I'll start off with what I've found in the short time I've been experimenting. I think "Cetol 1 by Sikens" is a very good product for outside carvings. It does not gloss up and penetrates very deeply in the wood. Downside to it is it only comes tinted (no clear option) and $80 a gallon. The other product I've been using is just marine spar which I can get for $35 a gallon. It doesn't penetrate the wood as far, glosses up, and seems to darken up after a few years in the sun. I use three coats of either product for any carving going outside. I'm still looking for new and better options and have been playing with other finishes used in the log home industry.
 
For outside carvings use any stain that says "oil penatrating"....filling cracks can be done by wedging a piece of wood in the crack,cut off excess with chainsaw,sand and refinish carving.
 
For outside carvings use any stain that says "oil penatrating".

Do you just use stain only or do you use a sealer over the stain? How often do you tell your customers to reapply it?

I saw one person online who used minwax spar for outside carvings and his care instructions for his customers was to reapply twice a year. This sounds to me like overkill and a huge build-up of finish. Most people won't do it twice a year so I also wonder if this was just his way to say "you didn't follow the instructions so I'm not responsible how it looks in a few years"
 
Ok, I know there is many different opinions on this and ways to go about it so I'm going to ask what works best for you? What do you use for inside carvings or outside carvings? Best ways to fill and repair splits after finishing? What do you tell your customers for care instructions? Any other tips and tricks you would like to share to help out a fellow carver?

Which finish works the best depends a lot on climate. Inside and outside are both climates just as are Missouri high humidy and Nevada total lack of humidity.

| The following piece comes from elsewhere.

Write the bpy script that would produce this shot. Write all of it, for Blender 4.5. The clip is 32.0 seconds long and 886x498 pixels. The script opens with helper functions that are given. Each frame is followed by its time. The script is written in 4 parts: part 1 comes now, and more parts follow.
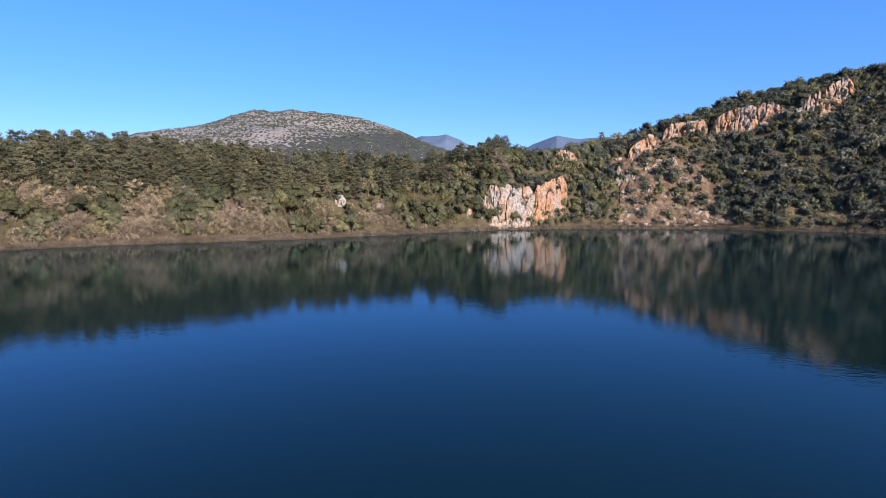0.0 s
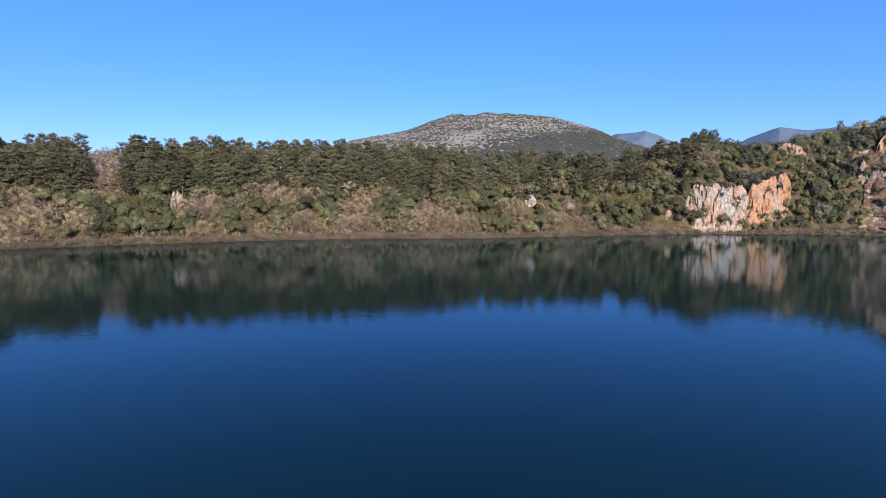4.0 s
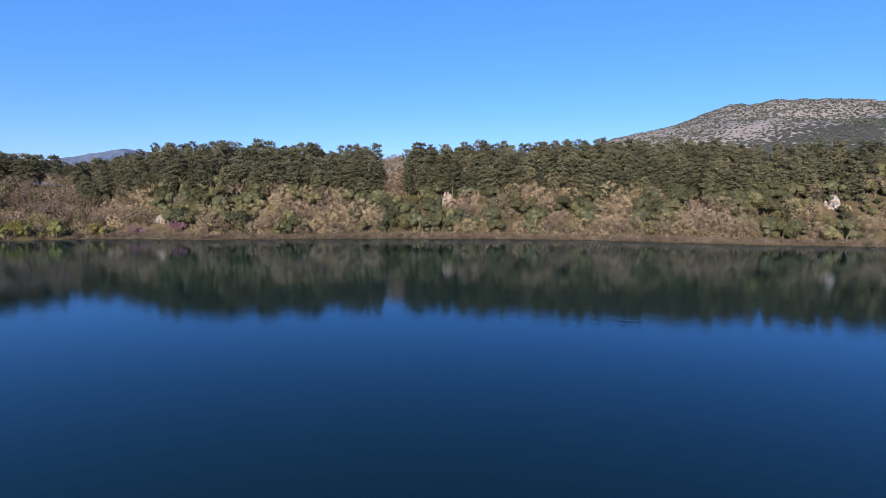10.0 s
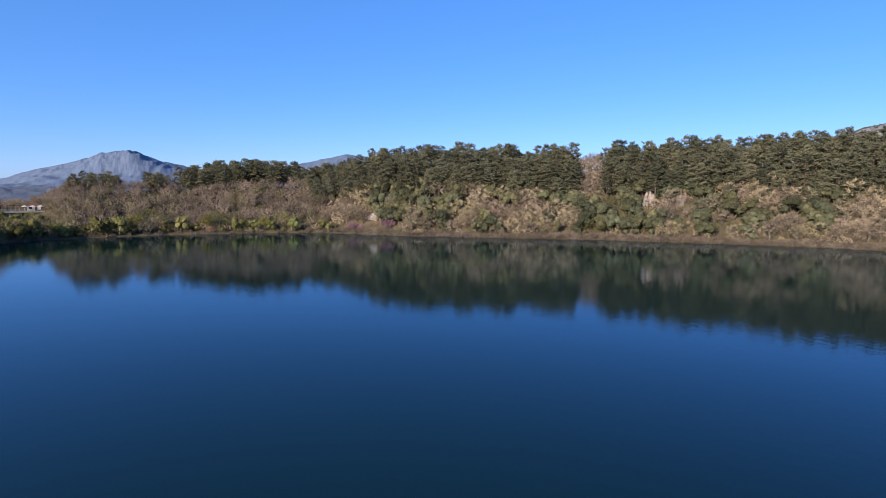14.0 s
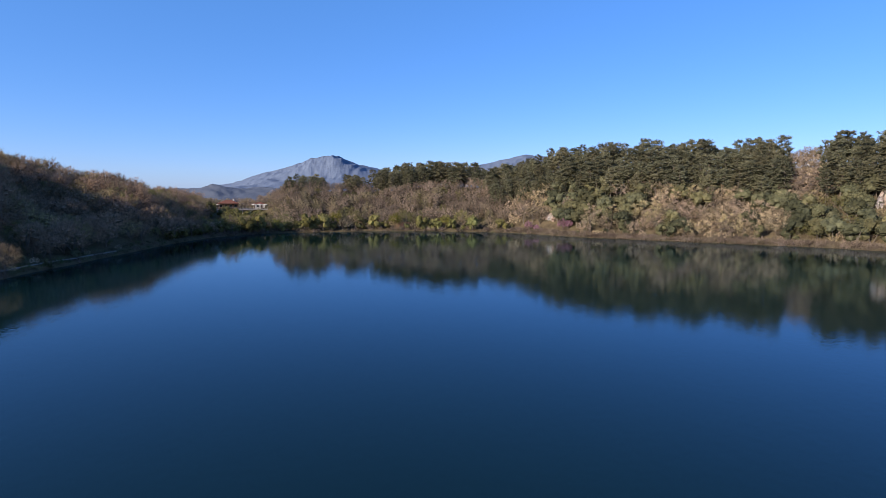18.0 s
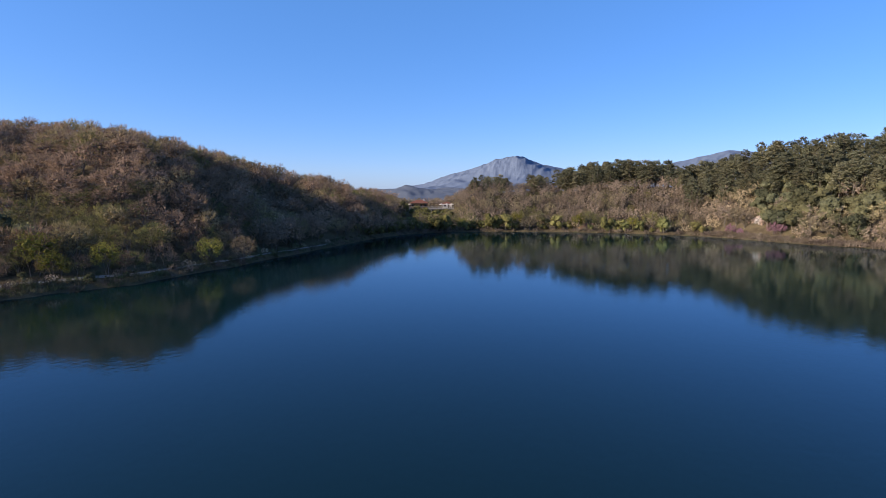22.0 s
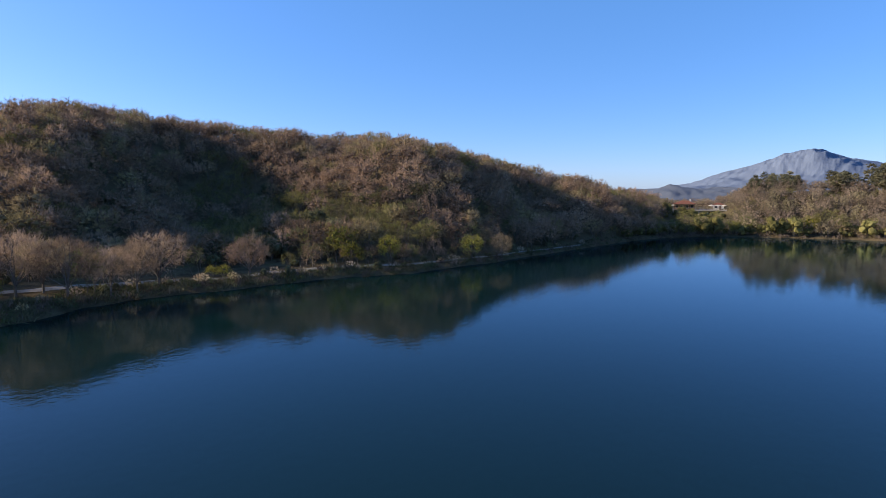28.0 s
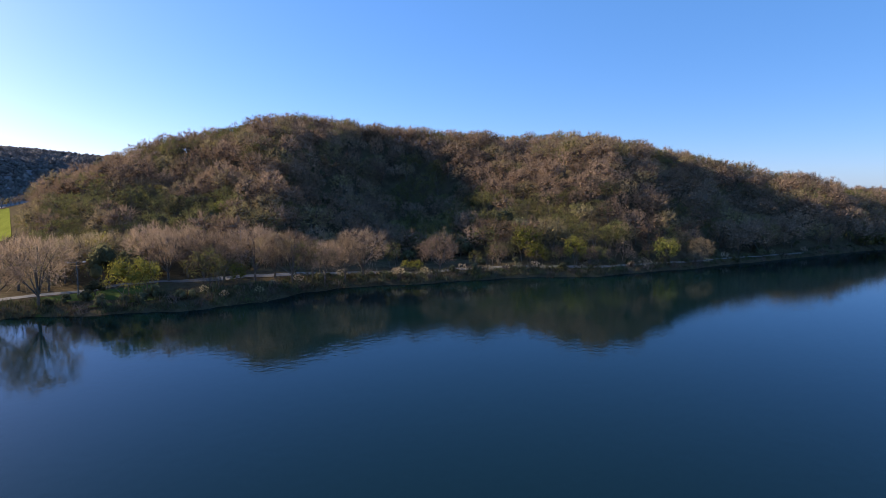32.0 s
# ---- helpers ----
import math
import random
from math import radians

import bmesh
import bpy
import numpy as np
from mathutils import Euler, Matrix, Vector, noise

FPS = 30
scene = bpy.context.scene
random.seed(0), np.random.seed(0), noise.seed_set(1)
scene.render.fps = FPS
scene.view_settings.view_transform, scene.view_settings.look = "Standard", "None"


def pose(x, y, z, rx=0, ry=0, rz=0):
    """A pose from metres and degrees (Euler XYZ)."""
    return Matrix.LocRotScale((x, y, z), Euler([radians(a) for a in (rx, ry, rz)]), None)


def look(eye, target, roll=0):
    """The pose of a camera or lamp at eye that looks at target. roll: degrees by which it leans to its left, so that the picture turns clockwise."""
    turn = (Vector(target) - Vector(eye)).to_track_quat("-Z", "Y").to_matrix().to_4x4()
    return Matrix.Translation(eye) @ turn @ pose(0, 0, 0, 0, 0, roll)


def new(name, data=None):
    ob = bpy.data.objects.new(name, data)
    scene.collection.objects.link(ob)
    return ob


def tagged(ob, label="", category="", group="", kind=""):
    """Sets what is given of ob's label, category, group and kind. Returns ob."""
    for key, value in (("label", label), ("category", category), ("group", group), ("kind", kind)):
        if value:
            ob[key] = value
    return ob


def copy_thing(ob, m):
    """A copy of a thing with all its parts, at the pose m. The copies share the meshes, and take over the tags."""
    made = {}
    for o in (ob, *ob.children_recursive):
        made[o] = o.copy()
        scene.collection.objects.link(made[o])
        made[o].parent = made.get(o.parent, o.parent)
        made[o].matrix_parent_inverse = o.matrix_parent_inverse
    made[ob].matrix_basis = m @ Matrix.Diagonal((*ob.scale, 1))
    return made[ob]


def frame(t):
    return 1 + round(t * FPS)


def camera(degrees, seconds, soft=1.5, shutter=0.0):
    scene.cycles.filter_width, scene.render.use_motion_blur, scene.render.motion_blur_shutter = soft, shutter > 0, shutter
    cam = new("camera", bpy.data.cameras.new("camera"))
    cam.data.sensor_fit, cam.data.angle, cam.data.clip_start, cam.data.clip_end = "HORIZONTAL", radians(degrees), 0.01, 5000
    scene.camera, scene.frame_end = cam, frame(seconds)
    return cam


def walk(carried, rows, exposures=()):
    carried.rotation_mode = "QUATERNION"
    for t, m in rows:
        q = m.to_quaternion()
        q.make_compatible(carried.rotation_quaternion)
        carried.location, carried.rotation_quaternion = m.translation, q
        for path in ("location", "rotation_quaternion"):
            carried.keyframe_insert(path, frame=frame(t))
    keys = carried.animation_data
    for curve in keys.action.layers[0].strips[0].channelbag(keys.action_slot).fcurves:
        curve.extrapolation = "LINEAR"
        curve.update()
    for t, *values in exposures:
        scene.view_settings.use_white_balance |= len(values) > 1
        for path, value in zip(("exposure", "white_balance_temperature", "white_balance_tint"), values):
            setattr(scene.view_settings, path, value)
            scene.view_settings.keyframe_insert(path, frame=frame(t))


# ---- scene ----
cam = camera(77.5, 32.0, soft=0.6)

# ---- the camera hovers 18 m over the lake and turns to its left ----
EYE = 18.0
YAW = [
    (0.0, 0.00), (0.5, 2.65), (1.0, 5.35), (1.5, 7.95), (2.0, 10.34), (2.5, 12.74), (3.0, 15.05), (3.5, 17.31),
    (5.5, 25.76), (6.0, 27.90), (6.5, 30.07), (7.0, 32.29), (7.5, 34.57), (8.0, 36.78), (8.5, 39.07), (9.0, 41.25),
    (9.5, 43.36), (10.0, 45.59), (10.5, 47.93), (11.0, 50.46), (11.5, 52.97), (12.0, 55.45), (12.5, 57.88), (13.0, 60.39),
    (13.5, 63.00), (14.0, 65.55), (14.5, 68.05), (16.5, 76.99), (17.0, 79.21), (17.5, 81.51), (18.0, 83.74), (18.5, 86.19),
    (19.0, 88.62), (19.5, 90.92), (20.0, 93.39), (20.5, 95.68), (21.0, 97.98), (21.5, 100.22), (22.0, 102.46), (22.5, 104.72),
    (23.0, 107.00), (23.5, 109.26), (24.0, 111.47), (24.5, 113.60), (25.0, 115.73), (25.5, 117.87), (27.5, 126.23), (28.0, 128.49),
    (28.5, 130.90), (29.0, 133.18), (29.5, 135.52), (30.0, 137.97), (30.5, 140.47), (31.0, 142.88), (31.5, 145.28), (32.0, 147.62),
]
walk(cam, [(t, pose(0, 0, EYE, 84.42, -0.04, a)) for t, a in YAW],
     exposures=[(0.0, 0.93, 6350, 10), (6.0, 0.78, 6400, 10), (13.0, 0.82, 6450, 10), (19.0, 0.84, 6750, 11), (25.0, 0.95, 7100, 10), (28.0, 1.02, 7250, 9), (32.0, 1.0, 7300, 9)])

# ---- light: clear sky, low afternoon sun behind and to the right of the first view ----
SUN_AZ, SUN_EL = 211.0, 21.5
world = bpy.data.worlds.new("world")
scene.world = world
world.use_nodes = True
wn = world.node_tree
wn.nodes.clear()
sky = wn.nodes.new("ShaderNodeTexSky")
sky.sky_type = 'NISHITA'
sky.sun_disc = False
sky.sun_elevation = radians(SUN_EL)
sky.sun_rotation = radians(360 - SUN_AZ)
sky.altitude = 100
sky.air_density, sky.dust_density, sky.ozone_density = 0.85, 0.55, 3.2
wb = wn.nodes.new("ShaderNodeBackground")
wb.inputs["Strength"].default_value = 0.095
wo = wn.nodes.new("ShaderNodeOutputWorld")
hs = wn.nodes.new("ShaderNodeHueSaturation")
hs.inputs["Saturation"].default_value = 1.25
# a thin even haze over the clear sky
cast = wn.nodes.new("ShaderNodeMix")
cast.data_type, cast.blend_type = 'RGBA', 'MULTIPLY'
cast.inputs[0].default_value = 1.0
cast.inputs[7].default_value = (0.95, 0.92, 1.30, 1)
wn.links.new(sky.outputs[0], hs.inputs["Color"])
wn.links.new(hs.outputs[0], cast.inputs[6])
veil = wn.nodes.new("ShaderNodeMix")
veil.data_type = 'RGBA'
veil.inputs[0].default_value = 0.36
veil.inputs[7].default_value = (0.98, 2.75, 5.9, 1)
wn.links.new(cast.outputs[2], veil.inputs[6])
wn.links.new(veil.outputs[2], wb.inputs[0])
wn.links.new(wb.outputs[0], wo.inputs[0])

sun_data = bpy.data.lights.new("sun", 'SUN')
sun_data.energy, sun_data.angle, sun_data.color = 5.0, radians(0.6), (1.0, 0.88, 0.73)
sun = new("sun", sun_data)
ce = math.cos(radians(SUN_EL))
SUN_DIR = Vector((-math.sin(radians(SUN_AZ)) * ce, math.cos(radians(SUN_AZ)) * ce, math.sin(radians(SUN_EL))))
sun.matrix_world = look(SUN_DIR * 300, (0, 0, 0))


# ---- materials ----
def material(name, rough=0.9, spec=0.2):
    m = bpy.data.materials.new(name)
    m.use_nodes = True
    nt = m.node_tree
    b = nt.nodes["Principled BSDF"]
    b.inputs["Roughness"].default_value = rough
    b.inputs["Specular IOR Level"].default_value = spec
    return m, nt, b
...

I live in the desert where irrigation water is a bigger issue than rain or humidity so I use spar varnish and thin the first application with laquer thinner. I tried linseed oil but our intense sunshine turned the oiled wood very dark grey :( Since spar requires maintenance, I have experimented with Australian Timber Oil but don't really care for it since it does not come in a colorless. Even their 'natural' is more like stain than oil.

Splits and cracks? I do not repair them. I do my best to use logs in a way which reduces cracking and to direct possible cracking to the back of my sculpture. Nothing looks worse than a repaired crack which has opened more after the repair.

In person, I tell customers to watch the end grain for changes as an indicator for them to reapply the finish. I have a web page with information about maintaining my carvings. In an effort to get more people to absorb the information, I made an xtranormal.com video with the same info.
http://woodhacker.com/carving_care.html

Telling people to reapply spar twice a year my get them to apply it once every two years.
 
Thanks for the input 2C. We get all kinds of weather here in TN from hot dry to cold and wet. I would agree with you on people reappling any finish. Once it leaves, it will probably be lucky to see any maintanence ever again by 99% of the population.